The value is in human values
Fast-forward to 2021; three years after the launch of ‘Dream Crazy”, the campaign has won the world’s first Most Effective Ad award. The lesson here for the next generation of advertisers and creative directors is simple. Instead of discussing the episodic storytelling, or nonclassical narrative, or stencil directing, or stylistic congruity, focus on people not your products; place the message in the context of something bigger – purposeful human value-oriented messages.
“We have seen Nike following its sportsmanship and showing humanistic care and beliefs for diverse communities, even when encountering resistance and difficulties,” said Global Best of the Best Effie awards co-chairperson, Helen Luan. “It is, indeed, a beautiful, powerful, and most importantly, effective case that is worthy of the Iridium Effie.”
Such campaigns aren’t easy to execute, and are not recommended for all brands to adopt and run. Only a handful of brands may even feel confident enough to try such high-tension messages and figures in their campaigns. Brands that don’t have any history of wokeness, pushing social justice or fighting discrimination can make the worst or least effective campaigns ever, and end up pulling them and issuing apologies. We have seen many brands get over-excited about their social responsibility overnight and go from selling sugary water to becoming peacemaker, as in Pepsi’s campaign featuring Kendall Jenner, which trivialised the Black Lives Matter movement, or from selling Frappuccino to discussing race inequality, as in Starbuck’s Race Together campaign. Both campaigns were pulled and apologies were issued.
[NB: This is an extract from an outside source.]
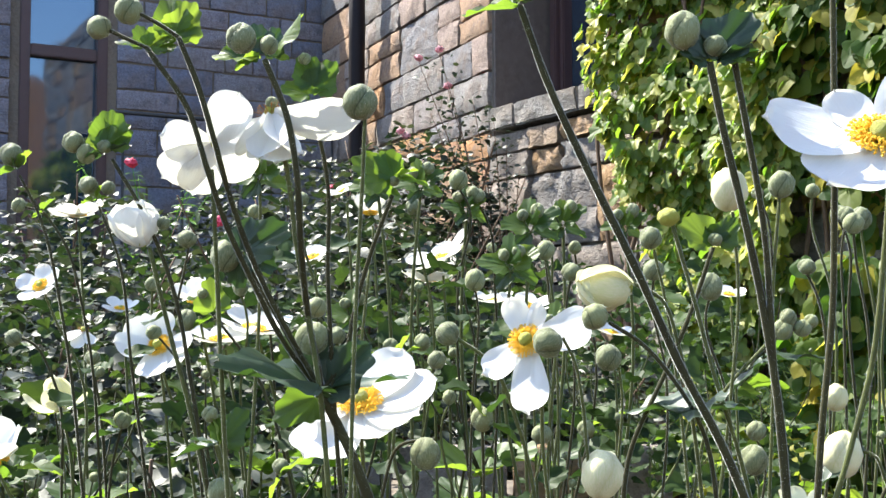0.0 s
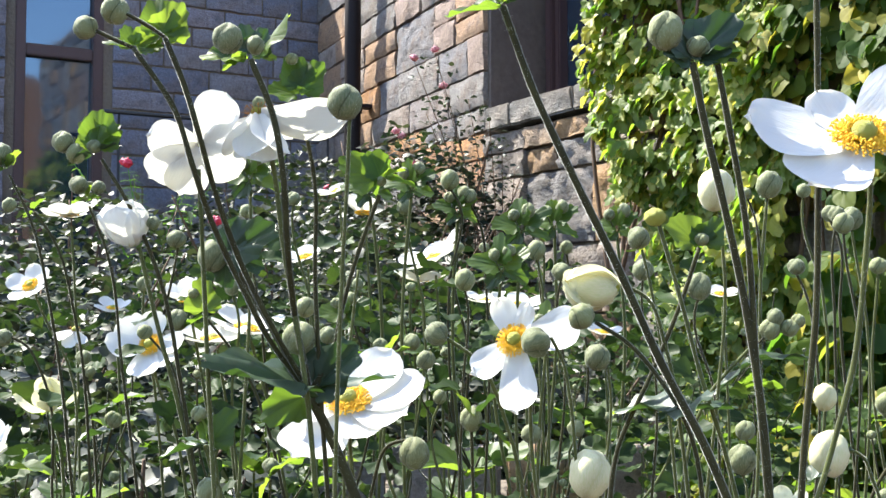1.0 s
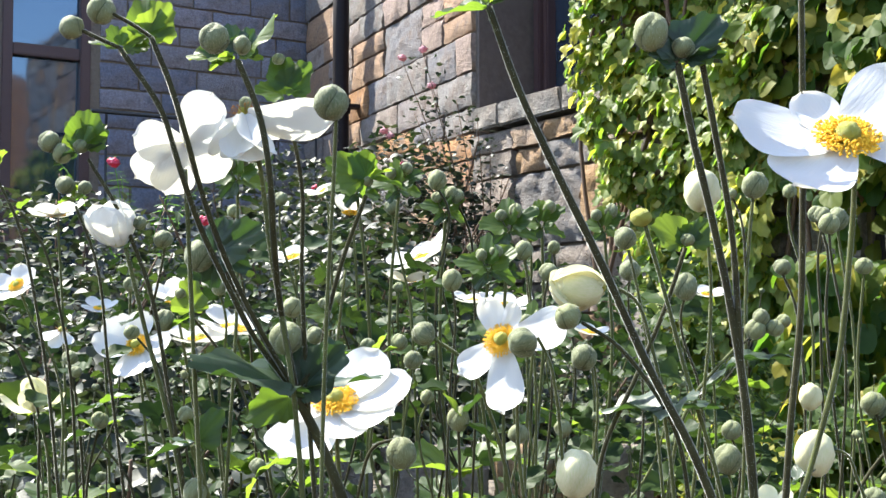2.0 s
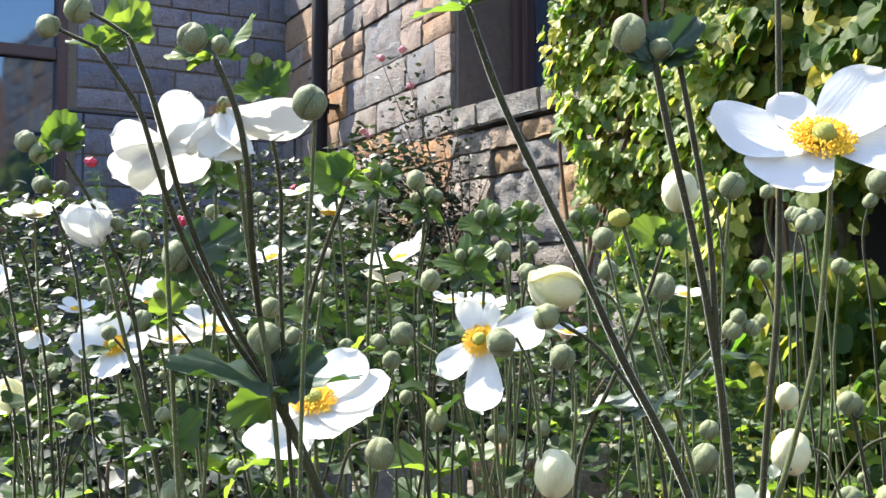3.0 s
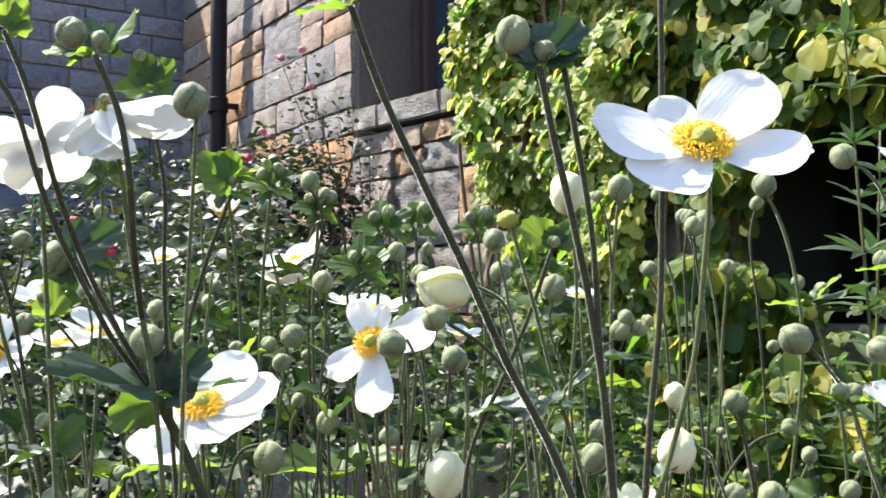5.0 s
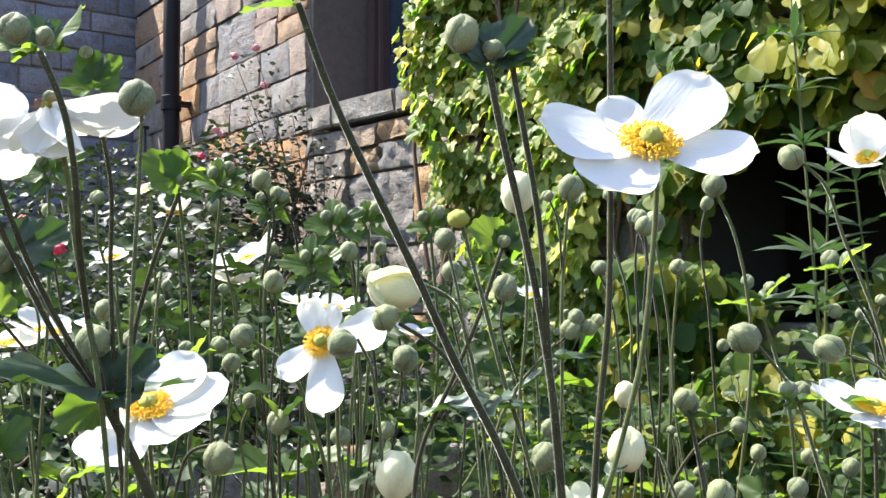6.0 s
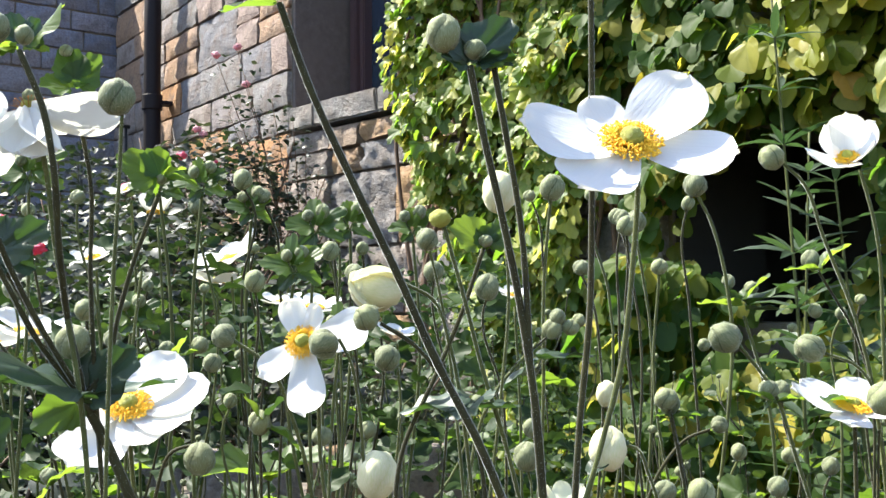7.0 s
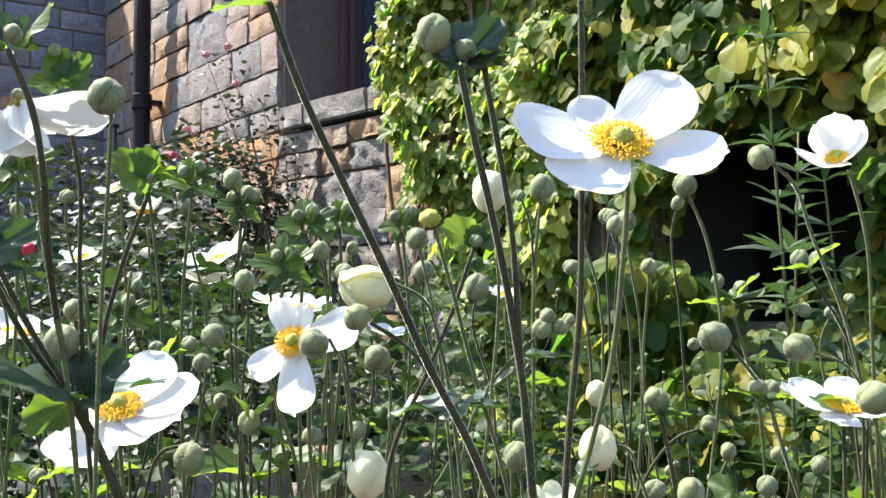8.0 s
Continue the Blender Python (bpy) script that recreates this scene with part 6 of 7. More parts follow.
leaf(p, (0.185, 1.19, 0.981), (-0.74, 0.07, -0.67), 0.015, True, up=(0, -1, 0.5))
bud(p, (0.177, 1.189, 0.997), 0.0058, (0, 0, 1))
bud(p, (0.192, 1.188, 1.001), 0.0069, (0, 0, 1))
stem(p, [(0.185, 1.19, 0.978), (0.179, 1.189, 0.989), (0.177, 1.189, 0.994)], 0.0008, 0.0008, True)
stem(p, [(0.185, 1.19, 0.978), (0.19, 1.189, 0.99), (0.192, 1.188, 0.998)], 0.0008, 0.0008, True)

p = anemone(-0.022, 1.063, "Japanese anemone stem with bright green leaves round small buds")
stem(p, [(-0.022, 1.063, 0.0), (-0.022, 1.05, 0.352), (-0.024, 1.013, 0.704), (-0.026, 1.002, 0.92), (-0.019, 0.997, 1.001)], 0.0018, 0.0014, True)
leaf(p, (-0.019, 0.997, 1.006), (-0.97, 0.04, 0.25), 0.024, up=(-0.2, -0.8, 0.7))
leaf(p, (-0.019, 0.997, 1.006), (0.77, -0.09, 0.64), 0.024, up=(0.5, -0.5, 0.9))
leaf(p, (-0.019, 0.997, 1.006), (-0.18, -0.04, 0.98), 0.023, up=(-0.6, -0.6, 0.3))
leaf(p, (-0.019, 0.997, 1.003), (0.98, -0.05, -0.2), 0.021, up=(0.2, -0.6, 0.8))
leaf(p, (-0.019, 0.997, 1.003), (-0.77, 0.07, -0.63), 0.015, True, up=(0, -1, 0.5))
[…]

While getting it right and turning it into a successful campaign is important, the priority should be given to not getting it wrong. The key to “Dream Crazy” being effective was not that it generated greater revenue or higher product-related engagement. It was effective because it affected the social debate and conversation about important issues within society and humanity.
The most important, but hidden, lesson to be learned from Nike’s Dream Crazy campaign was the fact that its success wasn’t just the outcome of a two-minute, carefully written, inspiring, and thought-provocative narrative. It was the outcome of collective, consistent, and continuous messaging aligned with the image the brand had created and positioned over years. Gillette copying Nike’s Dream Crazy messaging and launching its “The Best Men Can Be” wasn’t as effective, since it missed many elements both inside and outside of the two-minute content. It resulted in a leapfrog from fighting toxic masculinity to protecting fire fighters’ sensitive skin in a follow up campaign, demonstrating Gillette’s random attempt at addressing a high-tension social issue.